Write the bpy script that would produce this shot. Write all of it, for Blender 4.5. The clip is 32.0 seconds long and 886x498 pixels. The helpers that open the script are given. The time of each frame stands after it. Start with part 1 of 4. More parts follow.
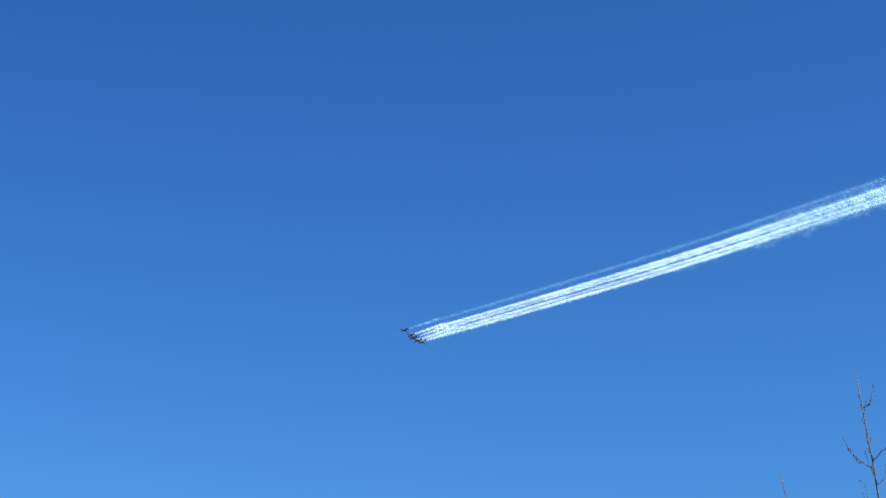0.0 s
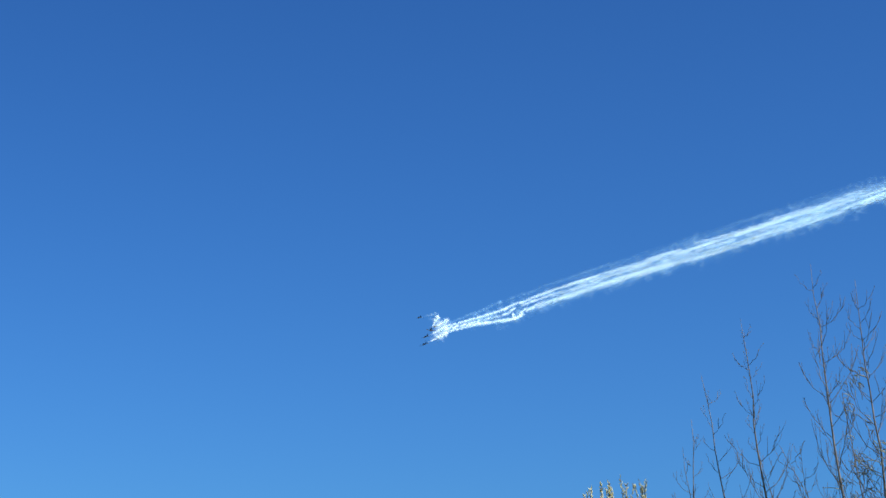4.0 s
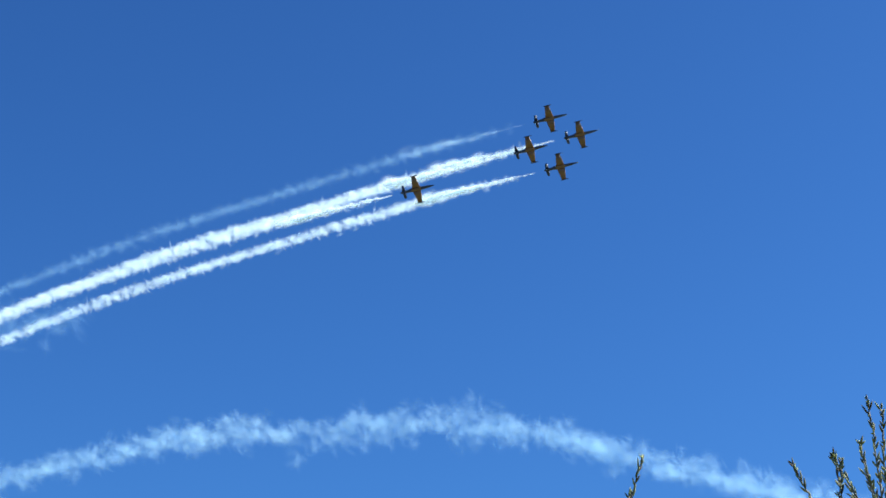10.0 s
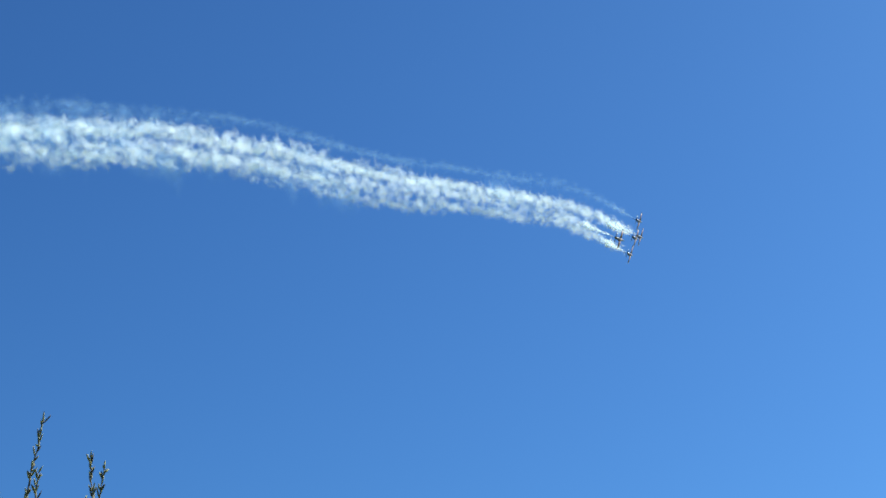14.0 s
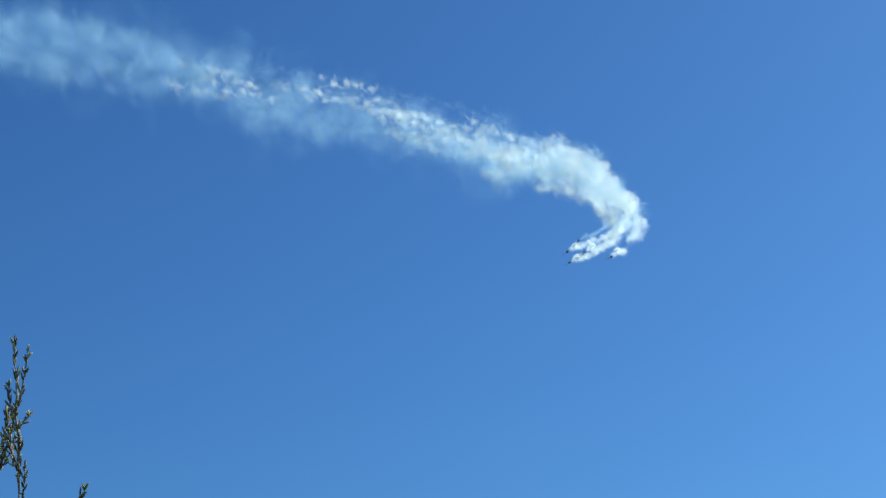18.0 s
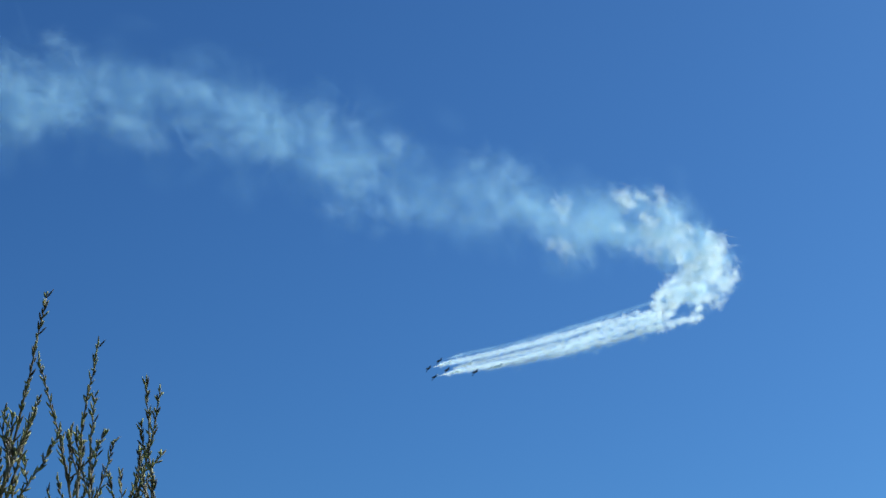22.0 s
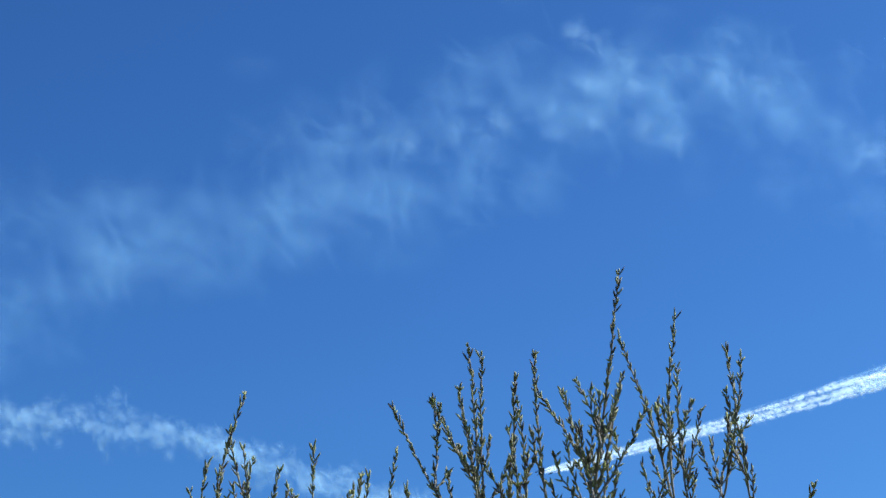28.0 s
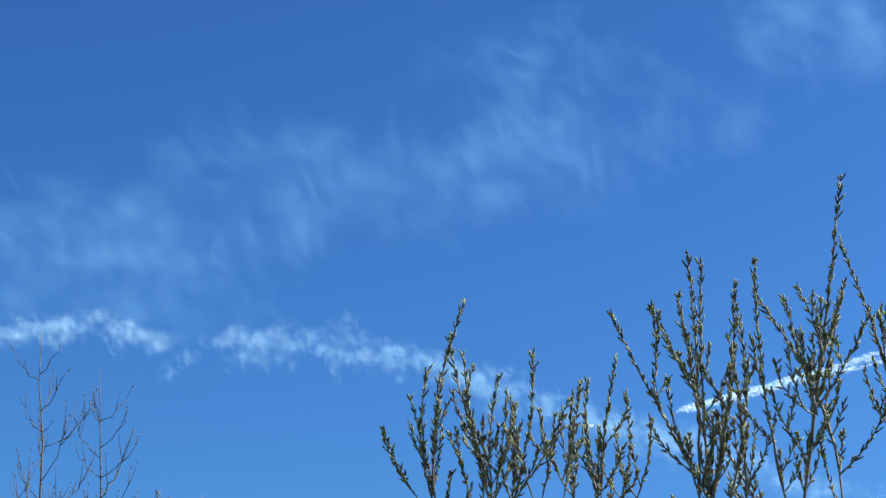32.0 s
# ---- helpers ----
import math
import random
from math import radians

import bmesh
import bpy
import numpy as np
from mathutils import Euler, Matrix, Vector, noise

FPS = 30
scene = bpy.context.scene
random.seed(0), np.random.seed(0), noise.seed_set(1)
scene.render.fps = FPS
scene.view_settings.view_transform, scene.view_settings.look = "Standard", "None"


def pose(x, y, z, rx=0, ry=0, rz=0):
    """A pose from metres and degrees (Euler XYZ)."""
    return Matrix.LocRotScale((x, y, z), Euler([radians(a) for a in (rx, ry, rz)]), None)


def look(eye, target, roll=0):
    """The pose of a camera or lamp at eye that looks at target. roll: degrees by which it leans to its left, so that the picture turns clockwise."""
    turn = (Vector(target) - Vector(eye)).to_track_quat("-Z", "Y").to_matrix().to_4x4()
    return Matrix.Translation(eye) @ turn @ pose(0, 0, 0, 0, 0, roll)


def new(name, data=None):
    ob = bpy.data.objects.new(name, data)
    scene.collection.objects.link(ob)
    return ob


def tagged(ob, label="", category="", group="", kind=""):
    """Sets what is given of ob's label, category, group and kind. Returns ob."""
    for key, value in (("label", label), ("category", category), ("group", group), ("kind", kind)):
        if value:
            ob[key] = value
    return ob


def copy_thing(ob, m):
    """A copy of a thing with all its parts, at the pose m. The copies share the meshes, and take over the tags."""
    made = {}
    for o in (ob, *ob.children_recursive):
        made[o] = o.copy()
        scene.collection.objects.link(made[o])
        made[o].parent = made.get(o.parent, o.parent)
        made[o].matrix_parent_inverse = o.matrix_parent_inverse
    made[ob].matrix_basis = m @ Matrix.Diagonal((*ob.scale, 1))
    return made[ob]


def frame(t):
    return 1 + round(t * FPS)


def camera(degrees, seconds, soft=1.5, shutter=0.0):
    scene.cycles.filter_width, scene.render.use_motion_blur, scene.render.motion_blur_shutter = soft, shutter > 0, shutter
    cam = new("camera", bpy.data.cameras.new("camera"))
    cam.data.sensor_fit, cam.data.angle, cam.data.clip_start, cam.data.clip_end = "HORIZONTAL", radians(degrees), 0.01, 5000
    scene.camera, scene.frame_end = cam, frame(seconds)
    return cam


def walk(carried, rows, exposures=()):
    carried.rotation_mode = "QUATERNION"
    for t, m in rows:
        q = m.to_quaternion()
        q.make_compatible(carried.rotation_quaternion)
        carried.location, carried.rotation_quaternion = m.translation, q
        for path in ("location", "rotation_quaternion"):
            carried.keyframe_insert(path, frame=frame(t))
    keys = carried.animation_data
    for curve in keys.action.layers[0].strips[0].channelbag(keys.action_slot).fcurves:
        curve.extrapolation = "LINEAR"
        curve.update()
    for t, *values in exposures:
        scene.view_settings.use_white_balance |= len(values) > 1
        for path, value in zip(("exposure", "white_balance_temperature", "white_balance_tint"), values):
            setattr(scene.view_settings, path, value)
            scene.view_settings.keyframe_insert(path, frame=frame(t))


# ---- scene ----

- _PROBLEM DESCRIPTION_
Omit pictures; set down the rest of the material word for word.

- _RESULT BELOW_
Write the bpy script that would produce this shot. Write all of it, for Blender 4.5. The clip is 32.0 seconds long and 886x498 pixels. The helpers that open the script are given. The time of each frame stands after it. Start with part 1 of 4. More parts follow.
0.0 s
4.0 s
10.0 s
14.0 s
18.0 s
22.0 s
28.0 s
32.0 s
# ---- helpers ----
import math
import random
from math import radians

import bmesh
import bpy
import numpy as np
from mathutils import Euler, Matrix, Vector, noise

FPS = 30
scene = bpy.context.scene
random.seed(0), np.random.seed(0), noise.seed_set(1)
scene.render.fps = FPS
scene.view_settings.view_transform, scene.view_settings.look = "Standard", "None"


def pose(x, y, z, rx=0, ry=0, rz=0):
    """A pose from metres and degrees (Euler XYZ)."""
    return Matrix.LocRotScale((x, y, z), Euler([radians(a) for a in (rx, ry, rz)]), None)


def look(eye, target, roll=0):
    """The pose of a camera or lamp at eye that looks at target. roll: degrees by which it leans to its left, so that the picture turns clockwise."""
    turn = (Vector(target) - Vector(eye)).to_track_quat("-Z", "Y").to_matrix().to_4x4()
    return Matrix.Translation(eye) @ turn @ pose(0, 0, 0, 0, 0, roll)


def new(name, data=None):
    ob = bpy.data.objects.new(name, data)
    scene.collection.objects.link(ob)
    return ob


def tagged(ob, label="", category="", group="", kind=""):
    """Sets what is given of ob's label, category, group and kind. Returns ob."""
    for key, value in (("label", label), ("category", category), ("group", group), ("kind", kind)):
        if value:
            ob[key] = value
    return ob


def copy_thing(ob, m):
    """A copy of a thing with all its parts, at the pose m. The copies share the meshes, and take over the tags."""
    made = {}
    for o in (ob, *ob.children_recursive):
        made[o] = o.copy()
        scene.collection.objects.link(made[o])
        made[o].parent = made.get(o.parent, o.parent)
        made[o].matrix_parent_inverse = o.matrix_parent_inverse
    made[ob].matrix_basis = m @ Matrix.Diagonal((*ob.scale, 1))
    return made[ob]


def frame(t):
    return 1 + round(t * FPS)


def camera(degrees, seconds, soft=1.5, shutter=0.0):
    scene.cycles.filter_width, scene.render.use_motion_blur, scene.render.motion_blur_shutter = soft, shutter > 0, shutter
    cam = new("camera", bpy.data.cameras.new("camera"))
    cam.data.sensor_fit, cam.data.angle, cam.data.clip_start, cam.data.clip_end = "HORIZONTAL", radians(degrees), 0.01, 5000
    scene.camera, scene.frame_end = cam, frame(seconds)
    return cam


def walk(carried, rows, exposures=()):
    carried.rotation_mode = "QUATERNION"
    for t, m in rows:
        q = m.to_quaternion()
        q.make_compatible(carried.rotation_quaternion)
        carried.location, carried.rotation_quaternion = m.translation, q
        for path in ("location", "rotation_quaternion"):
            carried.keyframe_insert(path, frame=frame(t))
    keys = carried.animation_data
    for curve in keys.action.layers[0].strips[0].channelbag(keys.action_slot).fcurves:
        curve.extrapolation = "LINEAR"
        curve.update()
    for t, *values in exposures:
        scene.view_settings.use_white_balance |= len(values) > 1
        for path, value in zip(("exposure", "white_balance_temperature", "white_balance_tint"), values):
            setattr(scene.view_settings, path, value)
            scene.view_settings.keyframe_insert(path, frame=frame(t))


# ---- scene ----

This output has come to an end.